Tornate indietro di 45 anni, mettete sul piatto il vinile che avete appena acquistato oggi 5 agosto 1966 e vi ritroverete ad ascoltare una delle opere più futuristiche e più innovative per l’epoca e per la musica che verrà. Fate un balzo avanti negli anni attuali, riascoltate lo stesso disco e rimanete pure estasiati nel constatare quanto quelle note abbiano pesato in quasi mezzo secolo di cultura con i loro stravolgimenti schematici e intuizioni visionarie.
Nella probabile impossibilità di stabilire con esattezza quale sia l’effettiva migliore opera dei Beatles, Revolver va di certo ad incastonarsi tra le loro fondamentali e quella che, con Rubber Soul, segna la netta demarcazione della maturità artistica dei Fab Four. Qui trovano spazio la crescita e le sperimentazioni personali di Lennon, McCartney ed Harrison creando così un album per niente monotono, ma al contrario caratterizzato da singole tracce completamente differenti tra loro che vanno ad esplorare gusti e terreni variegati.

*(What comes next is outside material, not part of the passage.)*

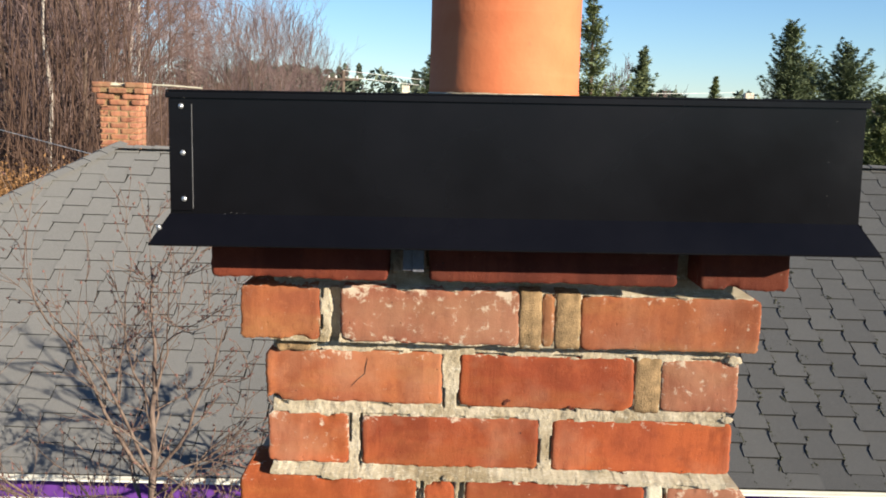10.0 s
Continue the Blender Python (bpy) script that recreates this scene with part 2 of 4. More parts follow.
BRUSH = mat_bark("brown_brushwood", (0.085, 0.048, 0.034), (0.20, 0.125, 0.092), 4)
BIRCH = mat_bark("white_birch_bark", (0.34, 0.29, 0.25), (0.72, 0.66, 0.58), 5)
NEEDLE = mat_leaf("spruce_needle", (0.11, 0.14, 0.058), (0.28, 0.31, 0.14))
NEEDLE_DARK = mat_leaf("dark_fir_needle", (0.09, 0.12, 0.068), (0.22, 0.26, 0.135))
# distant needles made paler and greyer: air haze is mixed into the colour
NEEDLE_FAR = mat_leaf("hazed_far_evergreen", (0.085, 0.115, 0.085), (0.17, 0.20, 0.14))
SHRUB = mat_leaf("dry_shrub_leaf", (0.30, 0.24, 0.09), (0.50, 0.43, 0.18))
STRAW = mat_bark("straw_stem", (0.20, 0.15, 0.08), (0.42, 0.34, 0.20), 30)
BRACKEN = mat_leaf("brown_bracken", (0.17, 0.082, 0.03), (0.33, 0.18, 0.08))
OLIVE = mat_leaf("olive_leaf", (0.10, 0.085, 0.02), (0.24, 0.20, 0.05))
LITTER = mat_leaf("dry_leaf_litter", (0.10, 0.06, 0.035), (0.30, 0.20, 0.13))
# dark hedge leaves, deepened so their colour carries the shade by the wall
SHADE_LEAF = mat_leaf("shade_dark_hedge_leaf", (0.012, 0.013, 0.007), (0.036, 0.032, 0.013))
FENCEWOOD = mat_bark("weathered_fence", (0.07, 0.05, 0.038), (0.16, 0.12, 0.09), 12)
RUST = mat_plain("rusty_steel", (0.10, 0.05, 0.04), 0.5, 0.35, 25, 0.3, 0.3)
def mat_caked():
    """Rusted steel with splashes of dried mortar."""
    k = Nodes("mortar_caked_steel")
    v = k.coords()
    a, b = k.noise(v, 60, 5, 0.7), k.noise(v, 420, 4, 0.7)
    c = k.mix(k.ramp(a, 0.38, 0.62), (0.05, 0.02, 0.018), (0.16, 0.06, 0.04))
    c = k.mix(k.ramp(b, 0.64, 0.72, 0, 0.9), c, (0.5, 0.46, 0.4))
    c = k.mix(k.ramp(k.noise(v, 30, 4), 0.58, 0.7, 0, 0.6), c, (0.30, 0.22, 0.16))
    return k.finish(c, 0.8, a, 0.8, 0.003)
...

George Harrison inizia con il firmare la prima traccia Taxman in cui si evince quanto la parte più acida sia d’ora in poi una componente assidua della creatività del quartetto. Un pezzo sul blues questo di apertura in cui padroneggia l’assolo di chitarra di McCartney. La creatività di Harrison trova in questo disco la definitiva conferma del proprio talento compositivo andando a realizzare anche I want to tell you e Love you to, dove, in un viaggio impalpabile tra le sonorità indiane da cui è rimasto folgorato dopo aver appreso il suono del sitar, l’andamento vorticoso e le atmosfere sognanti terminano in un turbinio accelerato.

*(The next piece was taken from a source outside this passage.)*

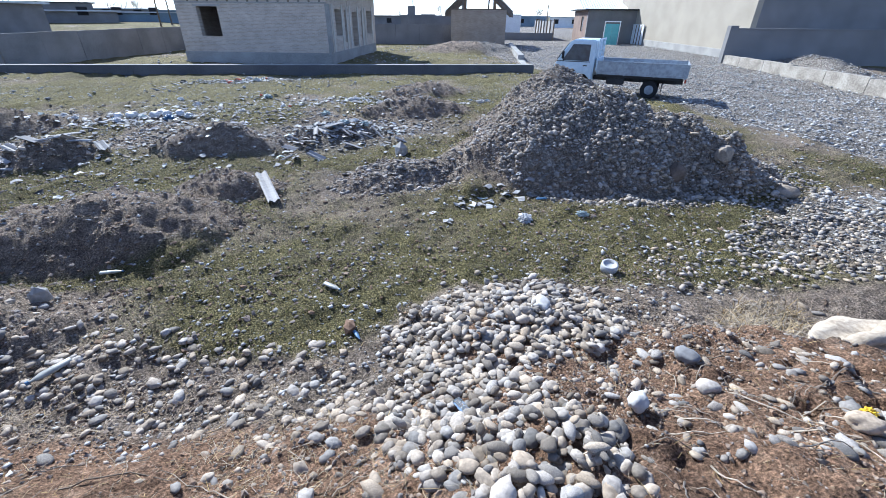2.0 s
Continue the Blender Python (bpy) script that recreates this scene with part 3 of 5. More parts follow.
def gable_hut():
    m = along((19.1, 44.75), U, -0.1)
    th = thing("gable_hut", m, "small tan brick outbuilding with an open timber gable", "outbuilding")
    W, D, E = 5.52, 5.5, 3.4
    part("front_wall", wall_mesh(W, lambda x: E, [], 0.38), MUDBRICK, th)
    placed(part("rear_wall", wall_mesh(W, lambda x: E, [], 0.38), MUDBRICK, th), Matrix.Translation((0, D, 0)))
    for x in (0.38, W):
        placed(part("side_wall", wall_mesh(D - 0.4, lambda q: E, [], 0.38), MUDBRICK, th), Matrix.Translation((x, 0.39, 0)) @ Matrix.Rotation(radians(90), 4, "Z"))
    rise, half, over = 2.6, W / 2, 0.65
    slope = 2.6 / (W / 2 + 0.35)
    # rafters, posts and tie of the open gable truss, front and back
    for y in (0.05, 2.0, 3.8, D + 0.2):
        truss = bmesh.new()
        for s in (-1, 1):
            extrude_poly(truss, [(half, E + rise + 0.0), (half, E + rise - 0.42), (half + s * (half + over), E + rise - 0.42 - slope * (half + over)), (half + s * (half + over), E + rise - slope * (half + over))], y, y + 0.12)
        box(truss, 1.05, 1.27, y + 0.002, y + 0.14, E, E + 1.3), box(truss, W - 1.3, W - 1.08, y + 0.002, y + 0.14, E, E + 1.3)
        box(truss, 0, W, y + 0.004, y + 0.13, E, E + 0.1)
        extrude_poly(truss, [(half, E + rise - 0.3), (half - 0.72, E + rise - 0.95), (half + 0.72, E + rise - 0.95)], y + 0.01, y + 0.1)
        part("roof_truss", truss, WOOD, th)
    for s in (-1, 1):
        for k in range(7):
            d = 0.2 + k * 0.47
            x, z = half + s * d, E + rise - slope * d
            part("batten", slab_box(x - 0.04, x + 0.04, -0.15, D + 0.4, z + 0.02, z + 0.06), WOOD, th)
        bm = bmesh.new()
        ang = math.atan(slope)
        corrugated(bm, 2.0 if s < 0 else 2.6, (half + over) / math.cos(ang), 0.2, 0.02)
        ax, ay = Vector((0, 1, 0)), Vector((s * math.cos(ang), 0, -math.sin(ang)))
        az = ax.cross(ay)
        az = az if az.z > 0 else -az
        mm = Matrix((ax, ay, az)).transposed().to_4x4()
        mm.translation = Vector((half, -0.3, E + rise + 0.1))
        bmesh.ops.transform(bm, matrix=mm, verts=bm.verts)
        bmesh.ops.recalc_face_normals(bm, faces=bm.faces)
        part("roof", bm, SLATE, th)
    bm = tube(bmesh.new(), (3.7, 2.0, E + 0.1), (3.82, 2.0, E + 2.75), 0.07, sides=10)
    part("flue_pipe", bm, CHASSIS, th)
    return th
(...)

Un clima tetro e malinconico viene ad incombere con Eleonor Rigby, dove Paul McCartney affronta il tema della solitudine e dell’anzianità. Gli archi presenti evidenziano l’influenza della musica classica che in quel periodo Paul approfondiva; i cori e la ripetuta “Look at all the lonely people”, a rimarcare lo sconforto per lo stato di desolazione, fanno della traccia una delle più celebri del gruppo e uno dei gioielli più sperimentali di McCartney. La sua creatività sigla nell’album la dolce Here, There and Everywhere, con note che sembrano evocare quelle da torpore da spiaggia dei cugini americani Beach Boys e la solare Good day sunshine che ammicca notevolmente alle sonorità dei Kinks. Altra vetta artistica è For no one dove da sfondo spicca il suono del corno francese e il ritmo, sempre a rilevare la classicità da cui l’autore è fortemente contagiato, che è cadenzato come quello di un’antica ballata. L’allegra Got to get you into my life canta dell’uso di marijuana a cui McCartney era dedito, le trombe sono in perfetto stile chansonnier francese mentre la coda è un guizzo di puro soul. La famigerata Yellow submarine è un’allegra filastrocca per bambini, piacevole e leggera, scritta da Paul e cantata da Ringo Starr.
Se Harrison viaggia verso vie mistiche e McCartney è orientato alla classicità, Lennon da sfogo alla sua inventiva qui caratterizzata dalla componente psichedelica e che della futura psichedelia musicale sarà la base. In I’m only sleeping è evidente la spirale lisergica da cui John è affascinato e che riproduce con toni soffusi, cori e con il geniale inserimento del risultato del suono di alcune parti del nastro fatto girare al contrario. L’effetto della beata indolenza, dell’abbandono volontario a esperienze allucinogene è perfettamente reso in una delle tracce più belle dell’album. She Said she said è un viaggio acido così come dichiarato da Lennon stesso, uno dei primi brani in assoluto in cui si comincia a dare una nuova definizione di rock accostando aggettivi come psichedelico e, appunto, acido. Doctor Robert è briosa e fresca, sempre dominante è il tema delle droghe; così come brillante è And your bird can sing considerata però dall’autore Lennon la meno valida di quelle da lui composte.
La finale Tomorrow never knows può essere considerata come il sunto conclusivo di tutte le esperienze empiriche presenti nell’album. C’è l’apice lisergico di Lennon che in una spirale ipnotica canta “Turn off your mind, relax and float down stream” citando il libro The Psychedelic Experience da cui è stato pesantemente influenzato accompagnato dal sitar di Harrison. Sonorità primordiali vanno a braccetto con sperimentazioni sonore e tape loops andando a comporre il brano-manifesto del disco.
Riconosciuto sin da subito il valore artistico dell’album e l’innovatività presente in esso, 45 anni dopo Revolver è più che attuale nel suo precorrere tempi e sonorità da cui si trae ispirazione tuttora e incastonandosi già da decenni tra le pietre miliari della musica che abbiano mai visto la luce.